Blog d'étude critique et académique du fait maçonnique, complémentaire de la revue du même nom. Envisage la Franc-Maçonnerie comme un univers culturel dont l’étude nécessite d’employer les outils des sciences humaines, de procéder à une nette séparation du réel et du légendaire et de procéder à la prise en compte de ce légendaire comme un fait social et historique.
La lente émergence du genre
Julien Vercel
Les rumeurs les plus folles ont circulé : un complot serait fomenté depuis la tête de l’État. Les enseignants, avec la complicité de leurs syndicats, feraient tout pour ruiner la famille traditionnelle et pervertir les enfants. L’anarchie menacerait par inversion des sexes, annulation des différences et pédophilie (utilisation de sex toys, masturbation collective et manuels subversifs) ! Les intégristes catholiques et musulmans, les groupes d’extrême-droite, les adeptes des complots se sont retrouvés dans les « Jours de retrait de l’école » lancés entre janvier et mars 2014 par Farida Belghoul contre le programme des « ABCD de l'Égalité », sensibilisation à l’égalité des chances entre femmes et hommes. Marine Le Pen pratiquait, une fois de plus, l’amalgame en mélangeant les « ABCD de l’égalité » en écoles avec les interventions contre l’homophobie qui ont lieu sur invitation des collèges à partir de la 4e : « La réalité, c’est que des militants LGBT [pour lesbienne, gay, bi et trans] vont aujourd’hui dans les écoles pour exposer la théorie du genre » (Mots croisés, 3 janvier 2014). Elle désigne ainsi à la vindicte les bénévoles des associations de luttes contre l’homophobie.
Notons d’abord que le mécanisme du complot paranoïaque est un mouvement purement politique. En effet, si l’intérêt des enfants était la préoccupation réelle des parents ayant suivi le « Jour de retrait de l’école », il n’y aurait plus aucun enfant dans les écoles catholiques depuis le rapport du comité des Nations unies sur les droits de l'enfant, paru le 7 février 2014, très sévère à propos des actes pédophiles au sein de l’Église. Mais revenons au genre.
Le genre est d’abord un thème de recherche en sociologie qui traite des inégalités entre les femmes et les hommes pour lutter contre les stéréotypes. La notion de « genre » a commencé à émerger au croisement des études féministes et des sciences sociales, dans les écrits de Margaret Mead (Mœurs et sexualité en Océanie publié en 1928, mais en 1963 en France, chez Plon, puis dans ses autres ouvrages).

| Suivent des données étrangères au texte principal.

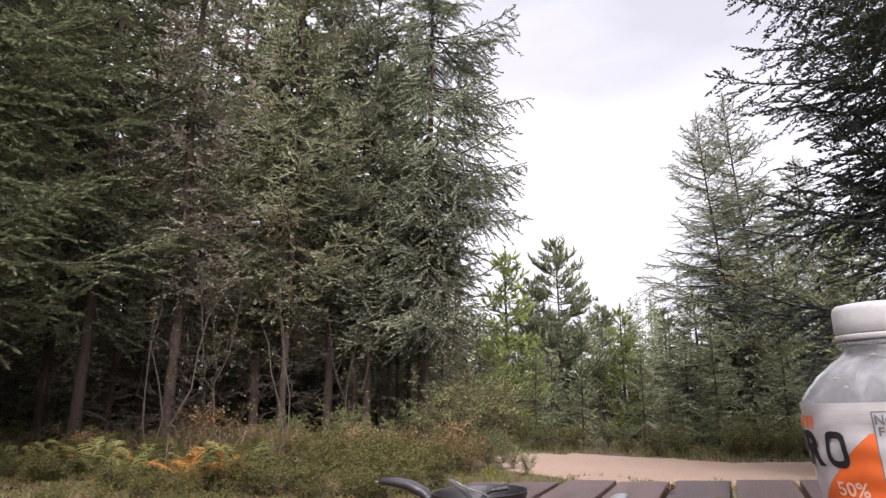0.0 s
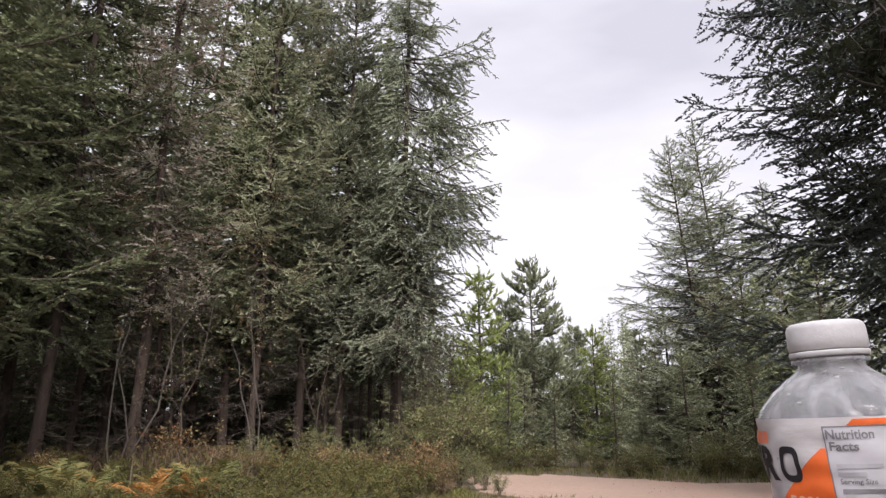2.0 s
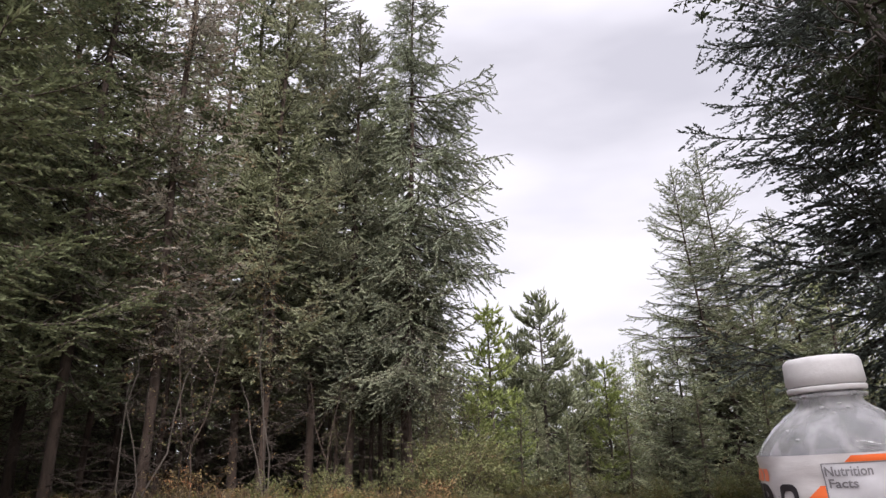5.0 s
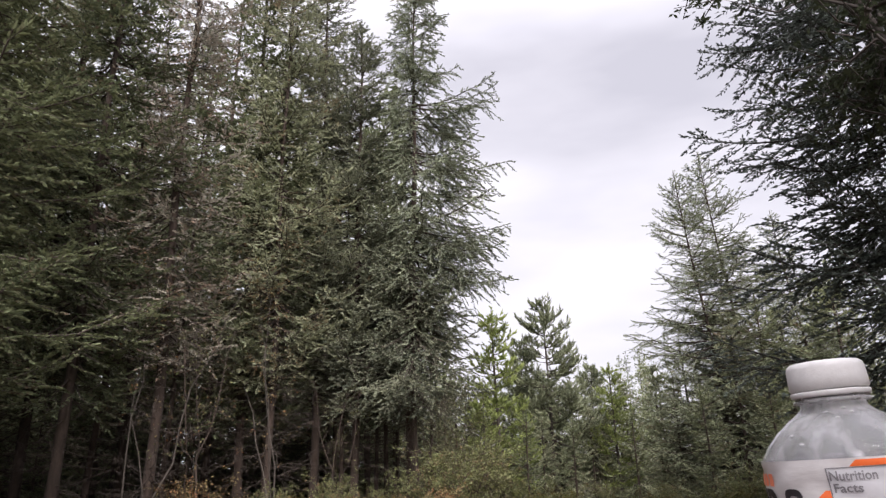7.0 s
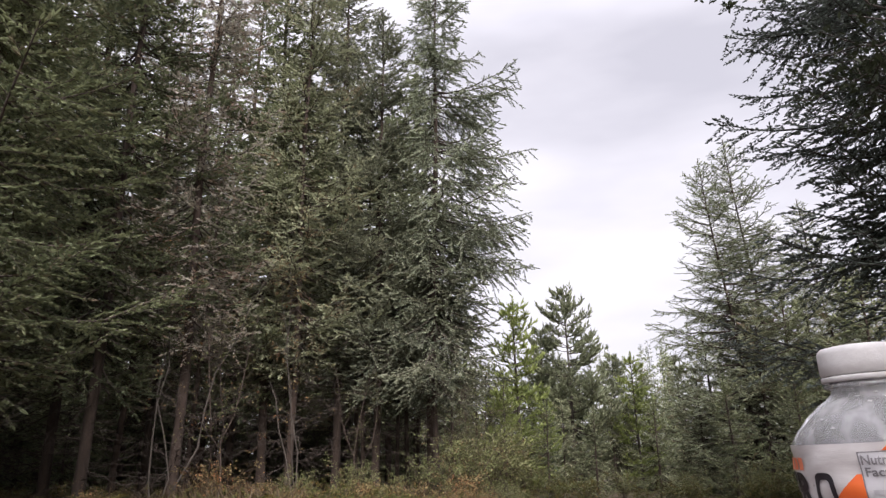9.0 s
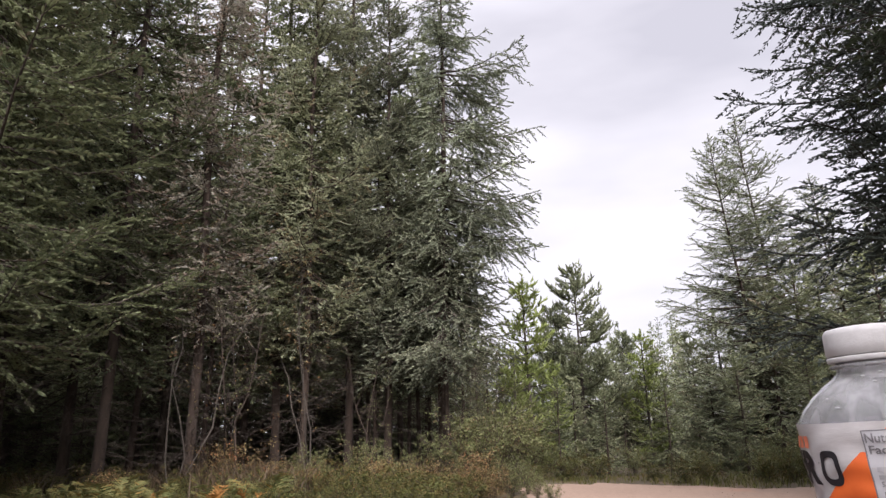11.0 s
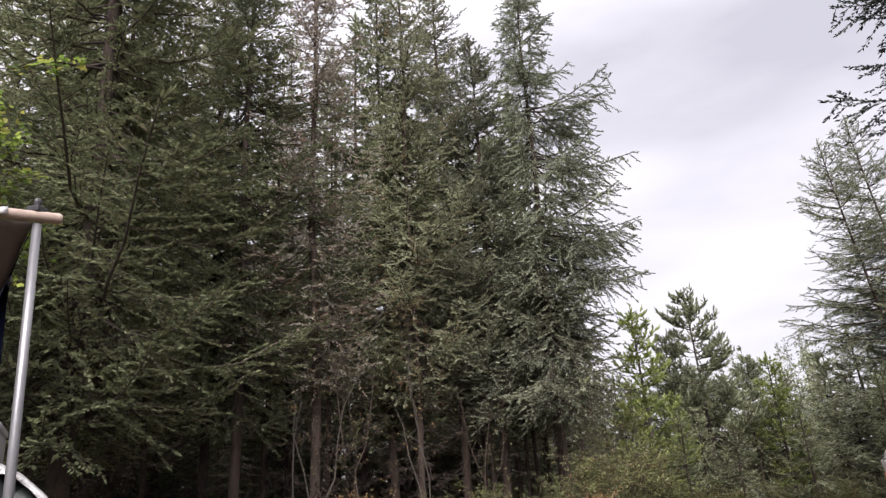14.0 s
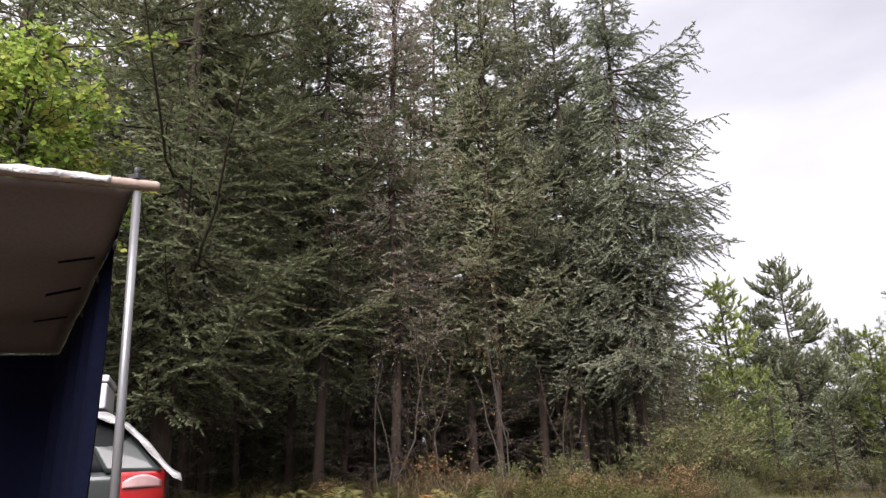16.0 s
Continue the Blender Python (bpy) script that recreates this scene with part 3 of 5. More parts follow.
def larch_reach(h, az):
    """The larch is lopsided: long limbs towards the clearing, short ones towards the wood."""
    far = np.interp(h, [3.0, 4.3, 5.2, 5.7, 6.3, 7.1, 7.8, 8.5, 8.9, 9.4, 10.4, 11.4, 12.4], [0.8, 1.5, 2.2, 2.6, 1.8, 2.05, 1.8, 2.1, 1.5, 0.85, 0.8, 0.8, 0.1])
    near = np.interp(h, [3.0, 6.0, 9.0, 11.4, 12.3], [1.2, 0.95, 0.9, 0.6, 0.1])
    return 0.92 * near + 0.9 * (far - near) * np.clip(0.5 + 0.75 * np.cos(az), 0, 1)


DROOPING = dict(sub_step=0.075, sub_ratio=0.5, sub_max=0.65, shoot_step=0.021, shoot_len=0.08, width=0.023, hang=0.9, wild=0.25, lift=0.03, start=0.15, side_out=0.5, tip_up=0.28)
larch = conifer("larch_tree", "tall sparse grey-green larch with drooping twigs", 71, 12.4, 2.3, 3.2, LARCH, DROOPING, r0=0.09, gap=0.25, per=8, rise=(22, -20), hook=0.2, thin=0.02, rough_out=0.16, dead=30, lean=(0.02, 0.0), group="larches", shape=larch_reach, wilt=0.05)
spread_out(larch, [(-0.45, 13.45, 0, 1.0)])
far_larch = conifer("larch_tree", "slender yellow-green larch with light open crown", 72, 8.4, 2.3, 0.8, LARCH_YELLOW, dict(DROOPING, sub_step=0.075, sub_max=0.7, hang=0.5, shoot_step=0.021, shoot_len=0.075, width=0.016), r0=0.05, gap=0.26, per=7, profile=0.85, rise=(40, -6), hook=0.16, thin=0.03, rough_out=0.25, dead=6, lean=(-0.07, 0.0), group="larches", wilt=0.06)
spread_out(far_larch, [(6.55, 14.9, 0, 0.91), (7.5, 15.6, 15, 1.0), (8.9, 15.2, 340, 0.8)])

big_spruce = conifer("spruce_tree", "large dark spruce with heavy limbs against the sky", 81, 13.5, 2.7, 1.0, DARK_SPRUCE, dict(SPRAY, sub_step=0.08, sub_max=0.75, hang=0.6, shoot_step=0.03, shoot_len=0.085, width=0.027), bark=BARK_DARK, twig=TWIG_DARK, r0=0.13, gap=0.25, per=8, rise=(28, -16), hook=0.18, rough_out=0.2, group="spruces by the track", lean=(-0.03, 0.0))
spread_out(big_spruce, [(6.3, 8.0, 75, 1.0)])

back_a = conifer("spruce_tree", "dark spruce deep in the wood", 91, 14.5, 1.8, 2.0, SPRUCE, DEEP, coarse=True, r0=0.10, gap=0.46, thin=0.1, dead=40, per=7)
back_b = conifer("fir_tree", "green fir deep in the wood", 92, 13.0, 1.7, 1.9, FIR, DEEP, coarse=True, r0=0.09, gap=0.46, thin=0.1, dead=40, per=7)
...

Elle montre que les traits de caractère de l’homme et de la femme sont le résultat d’un conditionnement social. Simone de Beauvoir ensuite (Dans Le Deuxième Sexe, Gallimard, 1949) écrit : « On ne naît pas femme, on le devient » pour signifier que c’est la construction des individualités qui impose des rôles différents aux hommes et aux femmes. Mais c’est John Money (Hermaphroditism: An Inquiry into the Nature of a Human Paradox, thèse, Harvard University, 1952) puis Robert Stoller (Sex and Gender: On the Development of Masculinity and Femininity, Science House, 1968) qui ont fondé explicitement la distinction entre le « sexe », anatomiquement déterminé, et le « genre », résultat de l’expérience comme femme ou homme. Ensuite Ann Oakley précise ces notions (Sex, Gender and Society, Temple Smith, 1972) où le « sexe » désigne la partition biologique entre mâle et femelle et le « genre » désigne la distinction culturelle entre les rôles des femmes et des hommes. La place accordée dans la société ne serait donc pas déterminée « naturellement » mais construite par l’interaction entre l’hérédité et le social. Enfin Judith Butler, s’appuyant sur les travaux de Jacques Lacan, Jacques Derrida et Michel Foucault, explique que les limites sont toujours floues (Trouble dans le genre ; pour un féminisme de la subversion, Routledge, 1990). La notion de genre est donc un outil scientifique qui permet de révéler les mécanismes d’inégalités, les rapports de pouvoirs entre les sexes.